Thank you for detailed reply! And I wonder that:

  1. How much is the reasonable decay time for objects with a charge which contact with 10E6 ohm electrical resistance? Lower than 1s? Have any experiment document on this?

  2. Could you please explain more detail on “Higher speed operations where contact of charged objects occurs might require lower electrical resistance for adequate decay of charge.”?

Kindly advise, thank you!


Thanks for your follow-up questions. Decay time depends on several factors, the most important are the resistance and capacitance of the interacting bodies. The chart below shows the “calculated” decay time for an object (here a person represented by a resistance of 1500 ohm and a capacitance of 150pF), discharging from 1000 volts to 100 volts. At 1 megohm, the decay time is well under 1 second and at 1 x 10E9 ohm the decay time is 1.72 seconds. This type of information is discussed in numerous ESDA tutorials. The measurements are done very often by static control practitioners.

For high speed operations, we were generically referring to things like pick-and place equipment in circuit card assembly. As the speed of the operation goes up it is necessary to reduce the electrical resistance between contacting elements in the process to assure adequate decay time. But in general, around 1 megohm is satisfactory for most processes. Dropping down to 5 x 10E5 (500,000 ohm) should be fine for many very high speed operations.

As in many electrostatic related issues, it is always best to reduce the actual charge on sensitive items before any possible contact with ground. This is done by selection of contacting materials to reduce triboelectric charging in the process in the first place and by the judicious use of well balanced ionized air when necessary.


To answer your first question, why a lower limit, first lets look at the current standard. The updated version of ANSI/ESD STM4.1 no longer has a lower limit or any limits anymore. This standard test method is now just that, how to conduct a test. For the requiements you need to refer to ANSI/ESD S20.20. In the new release of ANSI/ESD S20.20 the requirement for worksurfaces point to point and point to groundable point for qualification is less than 1x10*9 ohms when tested by ANSI/ESD STM4.1.

Brennan has already answered why the upper limit was chosen.
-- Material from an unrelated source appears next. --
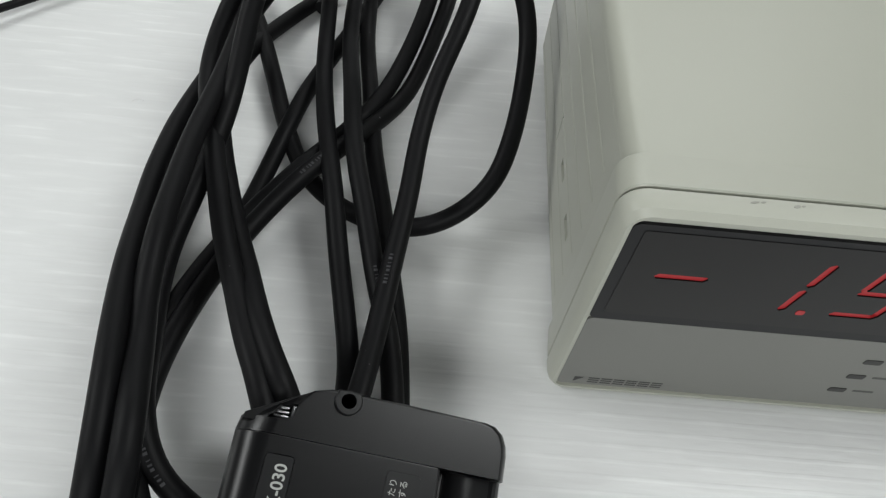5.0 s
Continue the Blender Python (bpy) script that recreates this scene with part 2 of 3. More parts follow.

In ANSI/ESD S20.20 there is no required lower limit for worksurfaces but there is a footnote to indicated if Charge Device Model (CDM) type failures are a concern or it cannot be assured that the ESD sensitive parts do not charge, then a lower limit of 1.0x10*6 should be considered. This lower limit is selected to help protect the devices from discharging to fast.

While conductive worksurfaces can be used, evaluation of the process and devices become more critical when when devices are very sensitive to CDM.

Hi John, Brennanp:

Thank you for detailed reply! Appreciate!